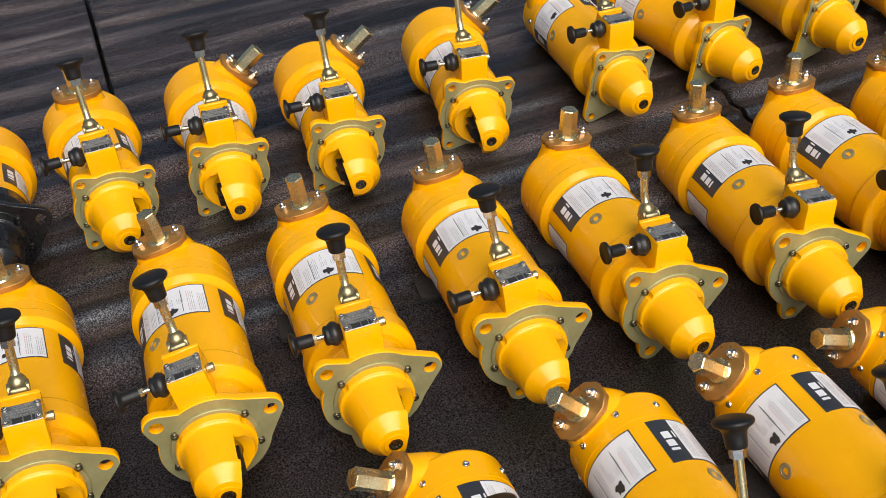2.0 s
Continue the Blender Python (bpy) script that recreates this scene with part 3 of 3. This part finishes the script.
def felt_pad(x, y, yaw, side):
    """A loose strip of felt pushed under a starter; one end sticks out and lifts a little."""
    bm = bmesh.new()
    rng = random.Random(int(x * 1000))
    width, out, n = 0.050 + rng.uniform(-0.004, 0.008), 0.079 + rng.uniform(0, 0.012), 14
    curl = rng.uniform(0.001, 0.007)
    rings = []
    for k in range(n + 1):
        u = -0.06 + (out + 0.06) * k / n
        lift = curl * max(0.0, (u - 0.050) / (out - 0.050)) ** 2
        w = width / 2 + 0.003 * noise.noise((u * 40, x * 9, 0.0))
        z = 0.010 + 0.001 * noise.noise((u * 50, x * 7, 2.0))
        rings.append([bm.verts.new((side * u, sy * w + 0.003 * noise.noise((u * 25, x * 5, 5.0)), sz + lift)) for sy, sz in ((-1, 0.0012), (-1, z - 0.001), (-0.94, z), (0.94, z), (1, z - 0.001), (1, 0.0012))])
    for a, b in zip(rings, rings[1:]):
        for k in range(6):
            bm.faces.new((a[k], a[(k + 1) % 6], b[(k + 1) % 6], b[k]))
    bm.faces.new(rings[0])
    bm.faces.new(rings[-1])
    bmesh.ops.recalc_face_normals(bm, faces=bm.faces)
    pad = part("felt_pad", shade(bm, 40), PAD_FELT, None)
    pad.matrix_basis = pose(x, y, 0, 0, 0, yaw + rng.uniform(-5, 5))
    tagged(pad, "dark felt strip wedged under a yellow starter", "felt pad", "felt pads under the starters")


STARTER_TAG = {
    "plain": "yellow spring starter with straight body and bolted end cap",
    "rimmed": "yellow spring starter with a wider rimmed end cap",
    "small": "slimmer yellow spring starter with a square three-hole flange",
    "drum": "short yellow spring starter with a fat spring drum",
}

# ---- front row: straight bodies ----
FRONT = "front row of starters"
starter("plain", 2.1262, 0.3191, 2.5, -18, -107, 16, 4, 3.3, lift=0.0074, tilt=-1.67, pad=-1, group=FRONT)
starter("plain", 1.9221, 0.3033, 1.7, -25, -109, 16, -4, 4.7, lift=-0.0012, flip=True, pad=-1, group=FRONT)
starter("plain", 1.7203, 0.2957, 3.9, -41, 104, -16, 7, -4.3, lift=0.0039, tilt=-1.21, pad=0, group=FRONT)
starter("plain", 1.4876, 0.2734, 2.6, -69, 104, -16, -19, 15.1, lift=0.0052, tilt=-0.10, pad=-1, group=FRONT)
starter("plain", 1.3049, 0.2684, 3.6, -50, 104, -16, -3, -0.8, lift=-0.0029, tilt=-1.08, pad=-1, group=FRONT)
starter("plain", 1.1058, 0.2592, 2.4, -42, 180, -16, 1, -5.6, lift=0.0026, tilt=-2.12, pad=-1, group=FRONT)
starter("plain", 0.8961, 0.2493, 4.0, -55, 110, -16, -4, 3.5, lift=-0.0060, tilt=-1.00, pad=1, group=FRONT)
starter("plain", 0.6877, 0.2300, 5.9, -47, 104, -16, 0, -2.4, lift=0.0020, tilt=-1.48, pad=-1, group=FRONT)
starter("plain", 0.4624, 0.2185, 4.6, -55, 104, -16, -24, 3.6, lift=0.0028, tilt=-1.35, pad=1, group=FRONT)
starter("plain", 0.2850, 0.2050, 5.2, -55, 104, -16, -20, 0, pad=-1, group=FRONT)

# ---- middle row: rimmed end caps, but for the last ----
MIDDLE = "middle row of starters"
starter("plain", 2.0373, 0.7718, 0.2, -52, 110, -16, 12, 7.0, lift=0.0013, tilt=-1.22, pad=-1, group=MIDDLE)
starter("rimmed", 1.8294, 0.7557, 2.4, -7, 180, -16, -68, -0.1, lift=-0.0033, tilt=-1.49, pad=-1, group=MIDDLE)
starter("rimmed", 1.6488, 0.7513, 4.5, -1, 114, -16, -68, -2.3, lift=-0.0060, tilt=-1.71, pad=-1, group=MIDDLE)
starter("rimmed", 1.4483, 0.7377, -0.4, -3, 107, -16, -66, -2.2, lift=-0.0051, tilt=-2.50, pad=-1, group=MIDDLE)
starter("rimmed", 1.2302, 0.7329, 2.3, 6, 104, -16, -65, -2.4, lift=-0.0010, tilt=-2.50, pad=-1, group=MIDDLE)
starter("rimmed", 1.0325, 0.7219, 1.6, -6, 104, -16, -66, 5.0, lift=-0.0004, tilt=-1.81, pad=-1, group=MIDDLE)
starter("rimmed", 0.8276, 0.7096, 1.9, -5, 104, -16, -69, 1.1, tilt=-2.50, pad=-1, group=MIDDLE)
starter("rimmed", 0.6331, 0.6996, 2.0, -10, 104, -16, -77, 7.8, tilt=-2.15, pad=-1, group=MIDDLE)
starter("rimmed", 0.4344, 0.6947, 6.4, 1, 104, -16, -67, -6.1, tilt=-2.39, pad=-1, group=MIDDLE)
starter("rimmed", 0.2160, 0.6900, 5.0, 0, 104, -16, -68, 0, pad=-1, group=MIDDLE)

# ---- back row: slim straight bodies, then short drums ----
BACK = "back row of starters"
starter("small", 2.0530, 1.2940, 1.7, -20, 180, -9, 10, 0, lift=0.0190, pad=-1, group=BACK)
starter("small", 1.8391, 1.3030, 2.9, -20, 104, -9, 10, 0.0, lift=0.0190, pad=-1, group=BACK)
starter("small", 1.6100, 1.2830, 11.0, -20, 104, -9, 10, 0.0, lift=0.0190, pad=-1, group=BACK)
starter("small", 1.4020, 1.2560, 1.0, -20, 106, -9, 10, 0.0, lift=0.0190, pad=-1, group=BACK)
starter("drum", 1.1410, 1.2560, -2.0, 50, -99, -9, -106, 0.0, lift=0.0190, pad=0, group=BACK)
starter("drum", 0.9110, 1.2180, 1.0, 50, -99, -9, -106, 0.0, lift=0.0190, pad=0, group=BACK)
starter("drum", 0.7240, 1.2210, 1.5, 50, -99, -9, -106, 0.0, lift=0.0190, pad=0, group=BACK)
starter("drum", 0.5500, 1.2050, 8.0, 0, 107, -9, -82, 0.0, lift=0.0190, pad=0, group=BACK)
starter("drum", 0.3760, 1.1560, 6.0, -42, 180, -16, -82, -0, lift=0.0190, black=True, tag="short spring starter with yellow drum and glossy black front", pad=0, group=BACK)
starter("drum", 0.1300, 1.2750, 4.0, -42, 180, -16, -82, 0, lift=0.0190, black=True, tag="short spring starter with yellow drum and glossy black front", pad=0, group=BACK)
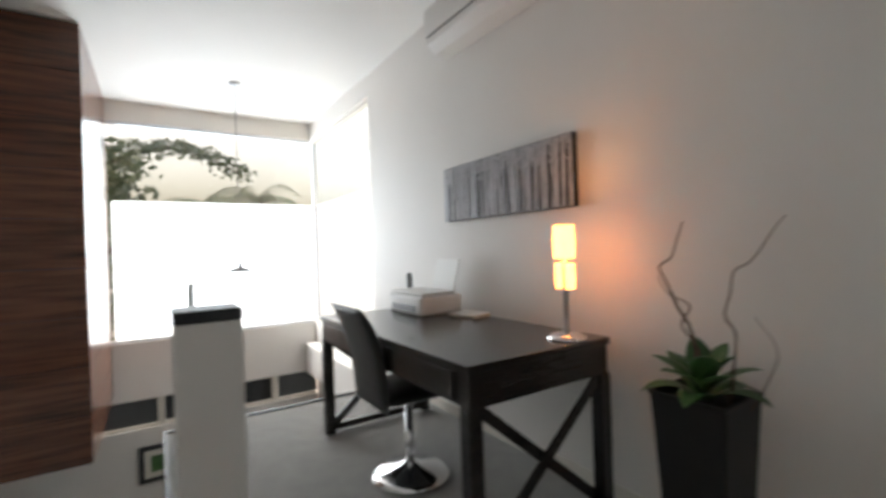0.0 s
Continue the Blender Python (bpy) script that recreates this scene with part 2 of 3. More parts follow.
def structure(name, bm, material, label, category="wall"):
    ob = tagged(new(name, mesh_of(name, bm, material)), label, category, "", "structure")
    ob.matrix_basis = origin
    return ob


def thing(name, label, category, group="", at=None):
    ob = tagged(new(name), label, category, group)
    ob.matrix_basis = origin @ at if at is not None else origin
    ob.empty_display_size = 0.05
    return ob


def solo(name, bm, material, label, category, group="", smooth=False):
    return tagged(new(name, mesh_of(name, bm, material, smooth)), label, category, group)


# ---- large structure ----
H, HS = 2.7, 2.83
structure("floor_study", boxes((-4, -1.0, -0.25, 0, 0.85, 0), (-1.7, 0.85, -0.25, 0, 3.29, 0)), CARPET, "grey-brown loop carpet on the mezzanine floor", "floor")
structure("floor_corridor", boxes((0, -1.0, -0.25, 8.38, 0, 0), (4.25, 0, -0.25, 6.39, 0.2, 0)), CARPET, "grey-brown loop carpet along the corridor", "floor")
structure("floor_bedroom", boxes((0.0, 0, -0.25, 4.24, 3.83, 0)), CARPET, "grey-brown loop carpet in the bedroom", "floor")
structure("floor_side_room", boxes((6.4, 0, -0.25, 8.8, 1.6, 0)), CARPET, "grey-brown carpet in the side room", "floor")
structure("floor_lower", boxes((-4, 0.85, -3.1, 0, 5.6, -2.9)), EDGE, "dark polished floor of the lower storey", "floor")
structure("ceiling_study", boxes((-4.1, -1.1, HS, 0.12, 5.75, HS + 0.15)), CEIL, "plain white painted ceiling of the study", "ceiling")
structure("ceiling_corridor", boxes((0.12, -1.1, H, 8.38, 0.1, H + 0.15), (6.4, 0.1, H, 8.9, 1.7, H + 0.15)), CEIL, "plain white painted corridor ceiling", "ceiling")
structure("ceiling_bedroom", boxes((0.12, 0.1, H, 6.1, 3.83, H + 0.15)), CEIL, "plain white painted bedroom ceiling", "ceiling")
# the wall behind the desk, with the side window beyond it
structure("wall_desk", boxes((0, 0, 0, 0.12, 3.72, HS), (0, 3.72, -2.9, 0.12, 5.6, 0.27), (0, 3.72, 2.63, 0.12, 5.6, HS),
                             (0, -1.0, H, 0.12, 0, HS), (0, 0.85, -2.9, 0.12, 3.72, -0.25)), PAINT, "warm white painted wall behind the desk")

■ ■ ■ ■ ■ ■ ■

* Work to do:
Filter the entries above down to the lines containing the word "this".

* Solution:
Continue the Blender Python (bpy) script that recreates this scene with part 3 of 3. This part finishes the script.
Continue the Blender Python (bpy) script that recreates this scene with part 2 of 3. More parts follow.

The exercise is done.